Отталкиваясь от данных, отражающих наиболее поверхностное, эмпирически очевидное выражение имперской стратегии, такая периодизация, вместе с тем, позволяет включить геополитические наработки времен Империи в контекст столь характерных для ее образованного общества, напряженных и часто перенасыщенных географической символикой спекуляций на тему взаимодействия двух миров, соседствующих на северо-западе Евро-Азии, а с XIX в. также и в северной части Тихого океана. Геополитика каждой фазы может рассматриваться как множество попыток через проектирование новых политических пространств разрешать изначальный имперский парадокс, исходя из тех предпосылок решения, каковые усматривались в типе отношения России и Запада, присущем данной фазе (а значит, были обречены утратить свою жизненность с ее, этой фазы, исчерпанием). Эти предпосылки, собственно, и задавали основную геоидеологему фазы. А то множество военно-стратегических, географических, историософских, конфессиональных, социально-политических прочтений и истолкований, которым подвергалась эта ключевая геоидеологема, пока была в силе, составлял для каждой фазы ее геоидеологическую интеллектуальную и политическую парадигму. Конечно же, отдельные философы и историки, географы и военные могли уклоняться от стиля геополитической имагинации, господствовавшего в современной им фазе, более того – бросать ему вызов. Но и их позиция должна учитываться, исходя из той же эпохальной проблемы, которую каждая фаза в цикле Империи представляла для нашей политической и духовной элит.

Особый интерес, на который я здесь укажу лишь мимоходом, сопряжен с постоянно проявляющимся в истории напряжением между господствующей геоидеологемой и политической прагматикой, принципом реальности, побуждающим лидеров России, даже не оспаривая ту или иную геоидеологему, как бы «подмораживать» ее, отодвигать ее реализацию в будущее, создавать зазор между нею и реальным политическим процессом. Очень выпуклый пример такого рода видим в книге И.В. Михутиной [Михутина 1994] о советско-польской войне 1920 г. Автор демонстрирует, как в конце 1919 г. геоидеологема, связывавшая само выживание Советской России с включением развитых западноевропейских стран и, главным образом, Германии в революционное поле, входила в конфликт с прекрасно осознаваемой большевиками потребностью РСФСР после страшной гражданской войны в мире и передышке. Эта потребность побуждала Ленина и его коллег искать урегулирования с правительством Пилсудского даже ценою далеко заходящих территориальных уступок.
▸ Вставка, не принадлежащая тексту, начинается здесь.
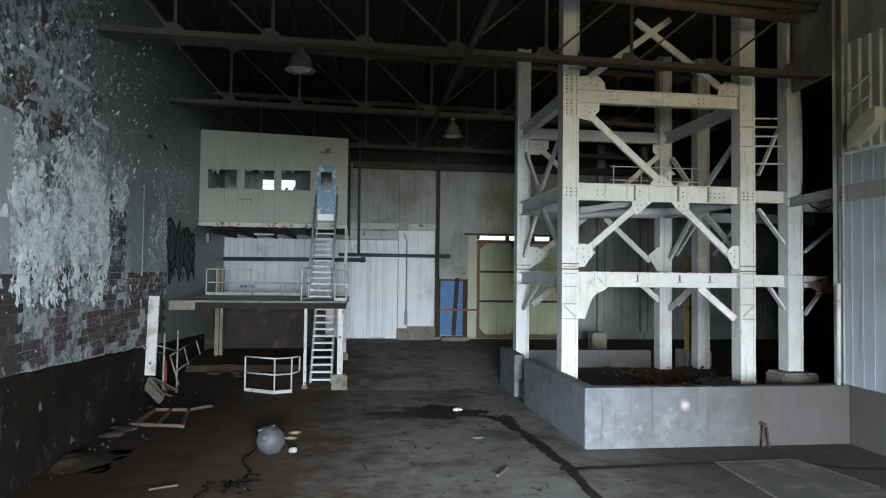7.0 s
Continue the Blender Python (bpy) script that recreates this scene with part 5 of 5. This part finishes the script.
# bare blocks where the paint has come off
random.seed(31)
LONG, COURSE = 0.50, 0.161
cand = []
for zr in range(36):
    z = 1.40 + COURSE * zr
    y = 5.82 + (LONG / 2 if zr % 2 else 0.0)
    while y < 17.0:
        yc, zm = y + LONG / 2, z + COURSE / 2
        base = 1.98 - 0.052 * max(0, y - 6.3)
        m = noise.noise((yc * 0.7, zm * 0.9, 4.0)) + 0.5 * noise.noise((yc * 1.7, zm * 2.0, 9.0))
        low = base - 0.02 < z < 3.36 + (0.25 if 8.4 < y < 12.4 else 0.0)
        painted = 10.4 < yc < 12.2 and 2.7 < zm < 3.35
        pier = 12.45 < yc < 13.35 and 3.3 < z < 4.85
        high = 7.8 < yc < 8.8 and 6.0 < zm < 6.75 or 6.2 < yc < 6.9 and 5.1 < zm < 5.5 or 9.3 < yc < 9.9 and 5.9 < zm < 6.4
        if low and not painted and (m > -0.25 or yc < 8.4) or pier or high and m > -0.45 or z > 3.4 and yc > 8.6 and m > 0.66:
            cand.append((y, z, yc < 8.4 and z < 3.4))
        y += LONG
meshes = {}
for shade, mat in ((0, M_brick), (1, M_brick_sooty)):
    meshes[shade] = []
    for k in range(4):
        bm = B()
        box(bm, -0.05, 0.008 + 0.003 * k, 0.007, LONG - 0.007, 0.006, COURSE - 0.006)
        for v in bm.verts:
            v.co += Vector((random.uniform(-0.002, 0.002), random.uniform(-0.006, 0.006), random.uniform(-0.004, 0.004)))
        bmesh.ops.recalc_face_normals(bm, faces=bm.faces)
        me = bpy.data.meshes.new("brick")
        bm.to_mesh(me)
        bm.free()
        me.materials.append(mat)
        meshes[shade].append(me)
for y, z, sooty in cand[:320]:
    ob = new("brick", random.choice(meshes[1 if sooty else 0]))
    ob.location = (wx(y + LONG / 2), y, z)
    ob.parent = wall_brick

# curled flakes of paint
random.seed(41)
verts, faces = [], []
tries = 0
while len(faces) < 24000 and tries < 90000:
    tries += 1
    y = 5.9 + random.random() ** 1.2 * 14.0
    z = random.uniform(2.0, 9.5)
    dens = 0.35 + 1.5 * noise.noise((y * 0.5, z * 0.35, 12.0)) + 0.7 * noise.noise((y * 1.9, z * 0.9, 2.0))
    dens *= math.exp(-((z - 4.7) / 1.5) ** 2) * (1.0 if y < 13.4 else 0.35)
    if 12.4 < y < 13.4 and 3.2 < z < 4.9 and random.random() > 0.06 or 13.6 < y < 14.9 and 3.4 < z < 5.75 or y < 8.1 and 3.4 < z < 6.4 and random.random() > 0.03 or 17.2 < y < 21.2 and 2.8 < z < 5.4:
        continue
    if z < 3.2 - 0.052 * max(0, y - 6.3) and random.random() > 0.04:
        continue
    if random.random() > 0.62 * dens + 0.03:
        continue
    big = random.random() ** 5
    w, h = 0.025 + 0.08 * big + 0.045 * random.random(), 0.03 + 0.34 * big + 0.08 * random.random()
    if z > 6.0 or y > 14.9:
        w, h = w * 0.6, h * 0.55
    curl = random.uniform(0.012, 0.035) + 0.06 * big * random.random()
    tilt = random.uniform(-0.25, 0.25)
    hang = random.random() < 0.65
    flip = 1 if random.random() < 0.75 else -1
    b0 = len(verts)
    n = 4
    for j in range(n):
        f = j / (n - 1)
        dz = -h * f * (1 - 0.25 * f) if hang else h * f * 0.5
        out = curl * f ** 1.7 + 0.004
        ww = w * (0.95 - 0.35 * f + 0.45 * random.uniform(-1, 1)) * (1.0 if j < n - 1 else random.uniform(0.1, 0.7))
        for s in (-1, 1):
            verts.append((wx(y) + out + (0.22 * ww if s == flip else 0), y + s * ww / 2 + tilt * dz * 0.4, z + dz))
    for j in range(n - 1):
        a = b0 + 2 * j
        faces.append((a, a + 1, a + 3, a + 2))
me = bpy.data.meshes.new("paint_flakes")
me.from_pydata(verts, [], faces)
me.materials.append(M_flake)
tagged(new("paint_flakes", me), "curling flakes of grey-green paint on the brick", "paint flakes", kind="stuff")

# landing and hand rail high on the east wall
ld = thing("wall_landing", (8.6, 9.6, 6.4), "small cream landing with a thin hand rail", "landing")
for p, q in (((8.6, 10.18, 7.61), (8.6, 9.45, 7.83)), ((8.6, 10.1, 7.20), (8.6, 9.46, 7.41)), ((8.6, 9.45, 7.88), (8.6, 9.45, 7.04))):
    bm = B()
    rod(bm, p, q, 0.022, 8)
    part("hand_rail", bm, M_white, ld)
bm = B()
slab(bm, [(9.92, 6.72), (9.5, 7.05), (9.16, 7.09), (9.16, 6.80), (9.55, 6.55), (9.88, 6.39)], 0, 8.45, 8.76)
part("bracket", bm, M_booth, ld)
Прямая польская агрессия, сразу сняв этот когнитивный конфликт, позволила геоидеологеме «европейского революционного поля» смести блокировавшую ее «передышечную» прагматику и реализоваться сразу в сверхэкстремистской форме броска через Польшу к германской границе. Отсроченная и задепонированная, установка-геоидеологема как бы дожидалась момента, когда обнаружится рациональный предлог – без оглядки снять препятствовавшие ей мотивы. В истории России XVIII-XX вв. это отнюдь не единственный случай такого рода.

Аппарат теории стратегических циклов позволяет представить эту историю в виде матрицы, где каждая строчка изображает последовательность сменяющихся ходов в каком-либо из трех циклов, а в каждом столбце размещались бы событийно и геоидеологически изоморфные фазы разных циклов: так эпохе 1726–1811 гг. соответствовали бы в других двух циклах участие России в Антанте и время действия пакта Молотова-Риббентропа. Такая матрица открывает перед исследователем двоякие возможности. С одной стороны, он может рассматривать геополитические воззрения, проявившиеся в каждой фазе, по контрасту с парадигмами фазы-предшественницы и, если так можно сказать, фазы-сменщицы. Но точно так же он в состоянии сопоставлять геоидеологические парадигмы из клеток, объединяемых в один столбец, и изучать то, как российское общество и российская власть осуществляли однотипные геополитические установки в существенно различных мировых обстоятельствах и на разных стадиях собственной своей истории, при глубоко изменяющихся государственных формах и их общеполитических подоплеках. Матрица стратегических циклов создает реальную основу для сравнительного анализа идей, проектов, доктрин, головокружительно контрастирующих по способам их подачи и обоснования сообразно с антуражем эпох и предпочтениями авторов, но обнаруживающих гомологичность с точки зрения их места в протекании циклов – независимо от того, совершалось ли это протекание под знаком Третьего Рима или Третьего Интернационала.